WOW, why, what? Is there an upcoming baby boom? Is it related to this year’s carnival? Why don’t they distribute contraceptives? Those are questions that I don’t have answers for. But I had something else in mind, anyway. I believe that the Caribbean needs business incubators.
Unemployment rates in the region are too high, especially among young people. There is no such a thing as opening up a can of jobs. The problem does not get enough attention. Well, attention, maybe, if one considers “talk-talk” to be attention. In some cases, measures are taken, like providing extended education for young people. However, how does having another education certificate help if one is still not able to find employment because jobs are just not available? There is a distinct difference between providing a job and keeping people entertained for another one or two years. Yet, it is meant well, so one should not criticize too much. The basic thinking behind it is not wrong but it is not creating jobs. Jobs are created by businesses.
Then let’s create businesses. Start-ups. Some young, talented people or spirited members of an earlier generation may be able to get an operation going. So let’s make special loans available at attractive soft conditions. That’s positive thinking. It may work well if the operation is retail related because a turnover of products could bring revenues fairly quickly. What about the entrepreneurs-to-be who are into offering services that need more lead time to bring in revenue. Some professionals in their own right are just not typically salespersons to market their services. Their activities may be valuable but are too specialized for a quick start.
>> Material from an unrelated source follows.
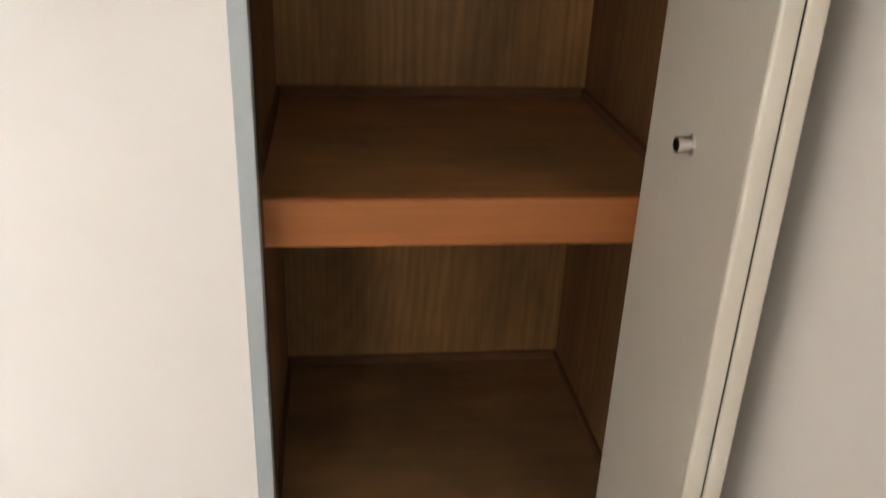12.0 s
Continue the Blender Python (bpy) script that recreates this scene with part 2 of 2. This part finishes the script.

Just imagine how their startup-up funding may be used. First, renting an office space; usually one- or two- month rent deposit is required. Buying office furniture and equipment.Acquiring telephone and internet connections. Secretarial services may be needed. Every start-up may have different needs. Listing all those may look like dramatizing things. Thus, I stop here. One thing should be mentioned, though, is that the young entrepreneurs may lack some experience in running an operation, like marketing, accounting or other skills.
What if a business incubator was available? A facility that would have space to accommodate several start-ups? The individual units would be fully-furnished. Telephone connections through a central system. W-Fi signal throughout the building. Central secretarial services. In principle, one facility administration takes care of all, including things as hiring services ranging from cleaning to accounting. Management training could be included in the incubator concept.
It would be a truly professional and motivating environment to operate from. Since there are several start-ups with different services in the same building, it is very well possible that the incubatees could cooperate and initiate joined activities. The model of the incubator can be shaped to the needs of a particular territory, or for the typical professional needs of a certain group of start-ups.
Taking part in the business incubator should, in principle, be free. Of course, there will be conditions and agreements before being accepted. Funding for the facility could be provided by a government agency (e.g. Development Authority), Chamber of Commerce, or an international development bank. An incubator could be part of, or associated with, a college or university.
In 2009, a Caribbean Business Incubator Association was launched by representatives from 10 independent Caribbean countries. Some had business incubation programmes, others were preparing implementation of such programmes. It was in the line of thinking being a part of a CARICOM Single Market and Economy. The organization announced that it was member of a global organization of more than 300 incubators in 86 countries. But the organization is not operational anymore. The Association is dormant due to lack of funding.
On a local level, the idea of business incubation deserves a closer look. The idea of a business incubator is not new. It is a catalyst tool for economic development. It can be part of the solution to develop new native businesses that encourage self-employment first, and when the new operation is successful and grows, it can provide employment for others — a bit of a multiplying effect.
Business incubators can be shaped for any need or size. They can be as big a technology parks. Let’s not go too far, though, with our imagination, and keep both feet on the ground considering where we are. But then again, when reaching out for the stars, one will not end up with a handful of mud. Mind that my columns should only be considered as food for thought. I’m old and wise enough to know how I myself would handle a circumstance if I need to. But who am I? Yet, an old fox knows more tricks to get a rabbit out of a hole than a puppy with a degree. I just do my writing to help others with ideas.
Caribbean territories should focus more on the potential of entrepreneurs as drivers of economic growth and play an important role in job creation. A study has shown that there is no specific geographic trend in terms of where innovative entrepreneurs can be found. There is no evidence, either, that developed countries have a higher rate of novel product-market combination. So, let’s get going here.